I have a few general
rules. You should not feel obliged to respond to strangers asking you to share
their content on social media, introduce them to your more famous colleagues,
spend hours advising them on something they’ve created or “jump on a call this
afternoon.” If someone you barely know emails you a dozen times a month and is
always asking you to do something for him, you can ignore those emails
guilt-free.
Along these lines,
the last time I made the mistake of admitting in this newspaper that I believe
in being responsive to emails, I got a deluge of messages. One reader even
wrote, “I just wanted to test you, to find out if it’s true.” So this time, let
me be clear: I’m not writing this article as a personal note to your inbox, so
it doesn’t require a personal reply to mine.
We all need to set
boundaries. People shouldn’t be forced to answer endless emails outside work
hours — which is why some companies have policies against checking emails on
nights and weekends. Some people I know tell their colleagues they’ll be on
email from 9 to 10 a.m. and 2 to 3 p.m. each day, but not in between. If it’s
not an emergency, no one should expect you to respond right away.
Spending hours a day
answering emails can stand in the way of getting other things done. One recent
study shows that on days when managers face heavy email demands, they make less
progress toward their goals and end up being less proactive in communicating
their vision and setting expectations.
But that same study
shows that email load takes a toll only if it’s not central to your job. And
let’s face it: These days email is central to most jobs.

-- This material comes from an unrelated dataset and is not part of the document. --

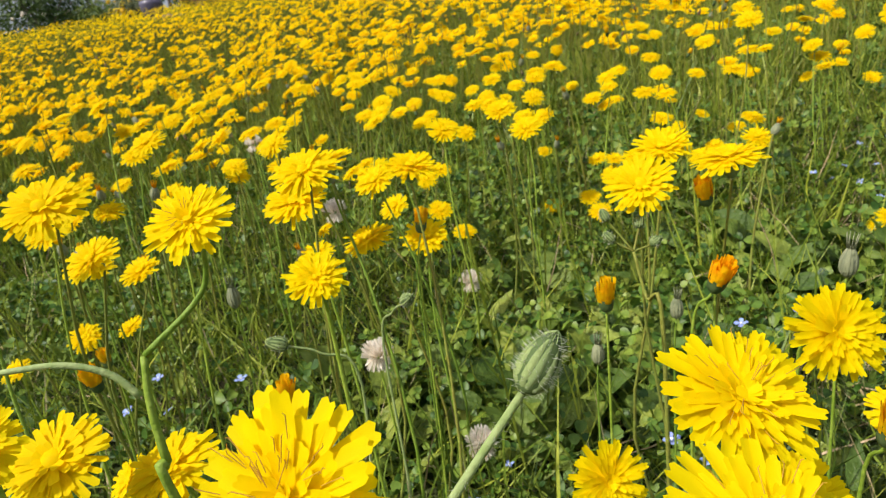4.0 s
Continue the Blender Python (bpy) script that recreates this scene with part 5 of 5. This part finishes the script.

What we really need to
do is to make email something we think carefully about before sending, and
therefore feel genuinely bad ignoring.
Whatever boundaries
you choose, don’t abandon your inbox altogether. Not answering emails today is
like refusing to take phone calls in the 1990s or ignoring letters in the
1950s. Email is not household clutter and you’re not Marie Kondo. Ping!
Your inbox isn’t
just a list of other people’s tasks. It’s where other people help you do your
job. It allows you to pose questions with a few keystrokes instead of spending
the whole day on the phone, and it’s vital to gathering information that you
can’t easily find in a Google search.
“My inbox is other
people’s priorities” bothers me as a social scientist, but also as a human
being. Your priorities should include other people and their priorities. It’s
common courtesy to engage with people who are thoughtful in reaching out.
This isn’t just
about doing unto others as you’d have them do unto you. Clearing out your inbox
can jump-start your own productivity. One set of experiments showed that if
you’re behind on a task, you’ll finish it faster if you’re busy, because you
know you need to use your time efficiently. As a writer, I like to start the
morning by answering a few emails — it helps me get into a productive rhythm of
deep work. If you think you have too many emails, maybe you just don’t have
enough.
Everyone
occasionally misses an email. But if you’re habitually “too busy” to answer
legitimate emails, there’s a problem with your process. It sends a signal that
you’re disorganized — or that you just don’t care.
If you’re just
hopelessly behind on your inbox, at least set up an auto-reply giving people
another channel where they can reach you. A Slack channel. Twitter. A phone
number. Post-it notes. Carrier pigeon.
Remember that a
short reply is kinder and more professional than none at all. If you have too
much on your plate, come clean: “I don’t have the bandwidth to add this.” If
it’s not your expertise, just say so: “Sorry, this isn’t in my wheelhouse.” And
if you want to say no, just say “no.”
We can all learn
from the writer E.B. White, who, in response to a 1956 letter asking him to
join a committee, responded with two short sentences. The first: a thank-you
for the invitation. The second: “I must decline, for secret reasons.”